Pharma execs are now spending as much time dealing with increasing levels of regulations as they spend on growing their businesses, according to KPMG.

In the 2012 pharmaceutical outlook survey, the USA audit, tax and advisory firm asked head honchos which initiative they would spend most time on this year. Both regulatory changes and investment in organic growth ranked the top time takers.

Over 60 per cent of the leaders quizzed also said regulatory pressures would hinder their companies’ growth over the next year.

A further 50 per cent admitted that navigating the regulatory environment is the top concern for their firm’s future, displacing last year’s biggest worry – patent expiries and generic competition.

"Pharmaceutical executives are struggling to grow revenue in the face of pricing and regulatory pressures, including fines, taxation, fees and reporting requirements," said David Blumberg, KPMG partner and pharmaceutical advisory sector leader.

“This is an especially difficult business environment, with no clear single path forward. So overall, we are seeing an unusual combination of tentativeness combined with pockets of creative experimentation.”

Speaking to in-PharmaTechnologist.com, Matthew R. Weinberg, CEO of The Weinberg Group – which helps firms to traverse FDA (US Food and Drug Administration) requirements and legislations – said the biggest “impediment” caused by the regulators is now related to market access, price controls, and distribution.

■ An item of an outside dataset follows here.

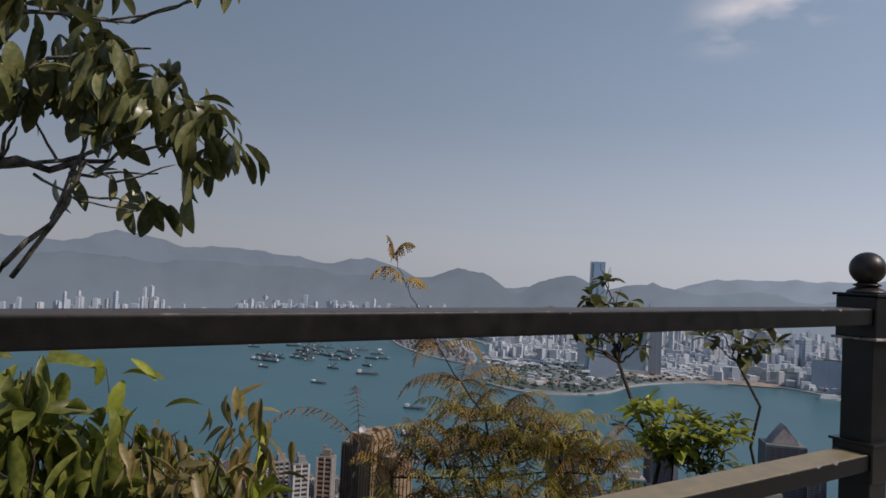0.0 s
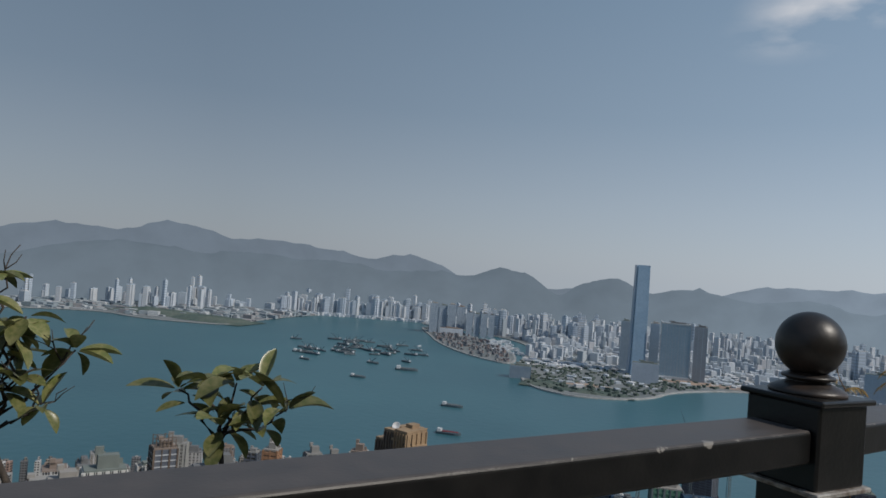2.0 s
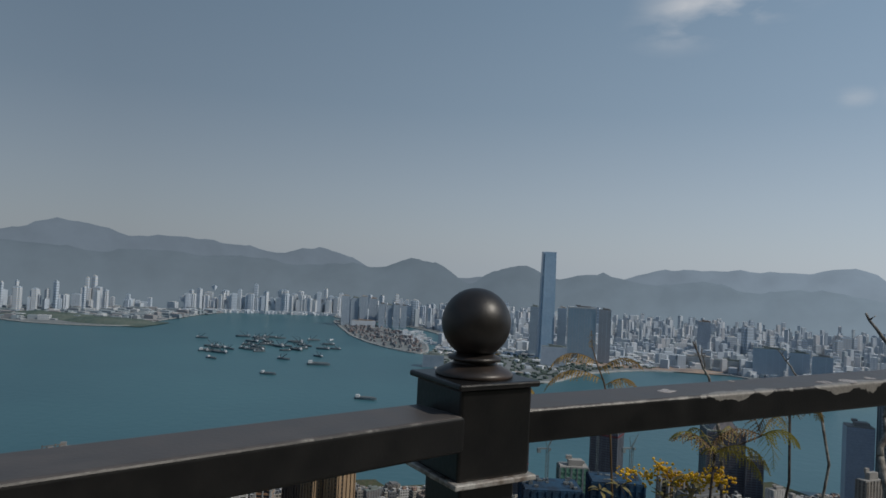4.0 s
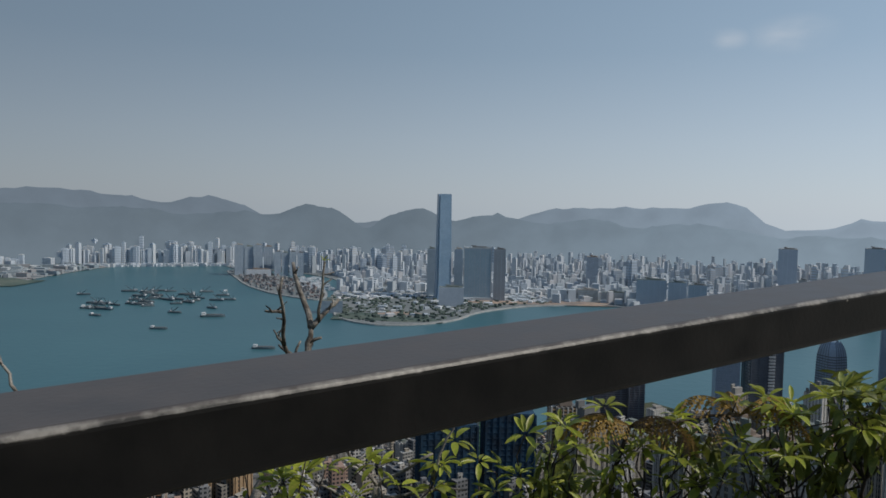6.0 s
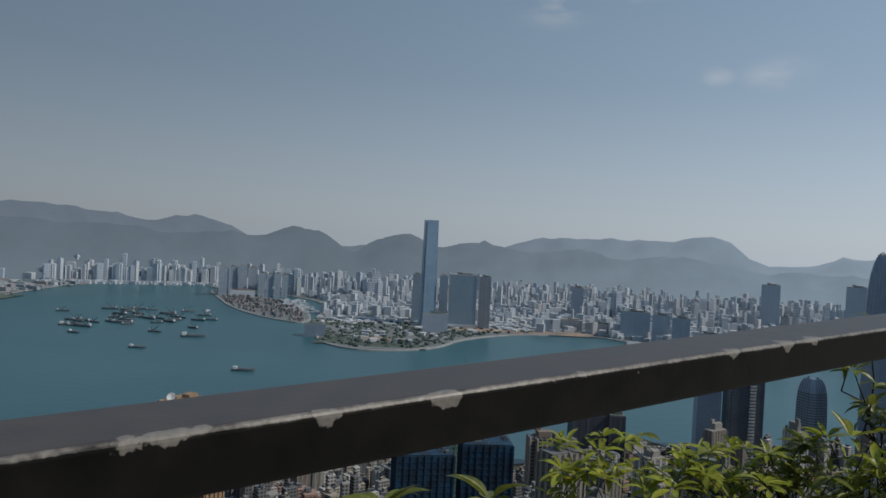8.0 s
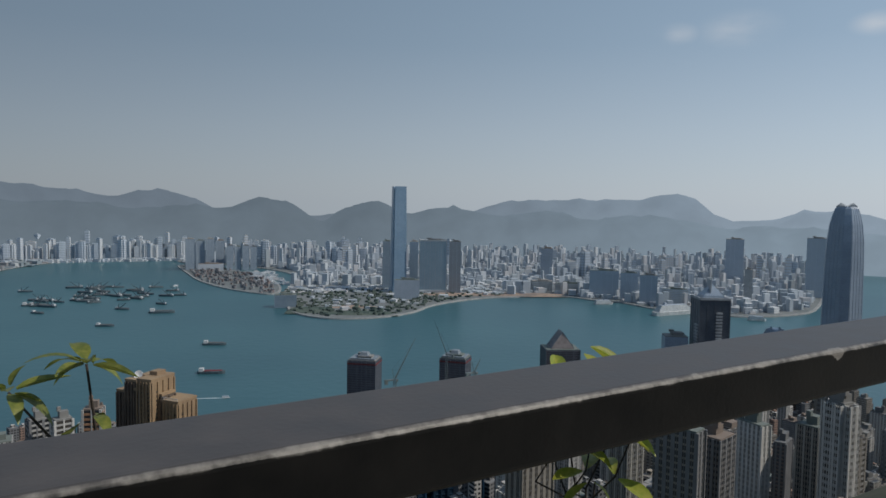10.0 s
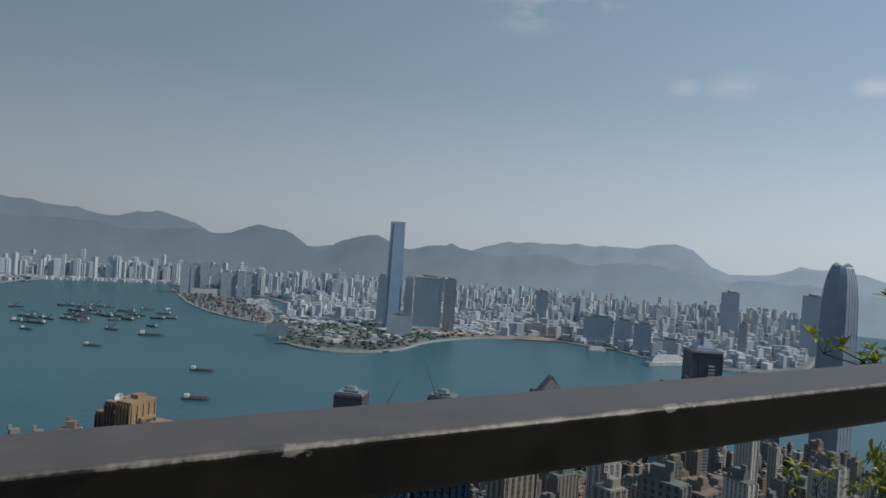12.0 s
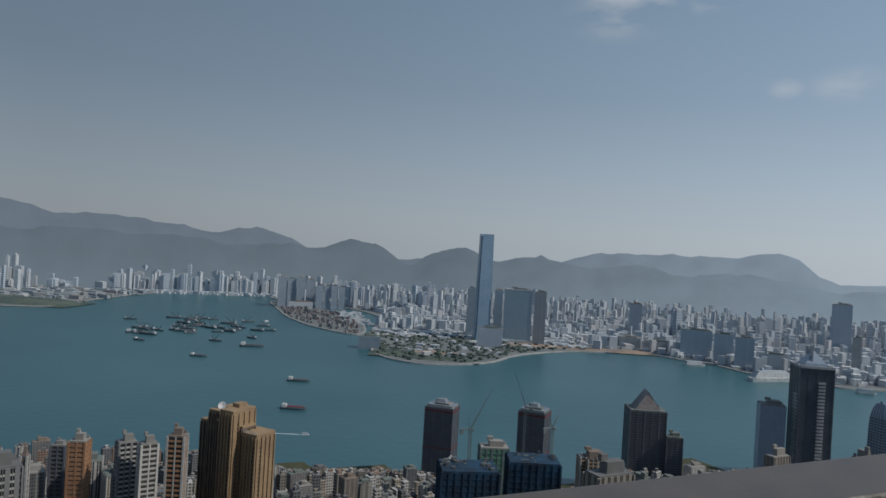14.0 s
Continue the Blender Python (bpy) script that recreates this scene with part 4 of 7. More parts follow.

“When prices are artificially managed, it is near impossible to recoup investment,” he said.

“Companies have factored the scientific approval process into their strategic thinking.  They know how to manage this effort or reach out to those who can help.  The new layer of regulation imposed in the name of cost control adds a significant burden.” 

He told us he believes it makes sense that CEOs are currently feeling the pressure of added bureaucracy, and that they feel the need to respond to it.

“What could be done to mitigate this burden is to use the advantage of a managed approach to the scientific approval process to maintain competitive advantage,” he added.

M&A down from last year

The report also flagged up a shift in plans for M&A (mergers and acquisitions).

Only 27 per cent of those asked noted M&A as a growth strategy, as opposed to 36 per cent in last year’s survey.

“While M&A and expansion into new markets are still critical drivers of growth, executives aren't lining up to make major acquisitions as readily as they did last year,” said Blumberg. “Again, there is a sense that they are holding back, while continuing to work on their own research portfolios."

It seems instead growth through R&D (research and development) is the big aim this year.

Fifty-three per cent of executives still said new therapies from their own stables will still be the biggest driver of growth in the next year with 47 per cent saying new products and services will be the number one destination for budgets.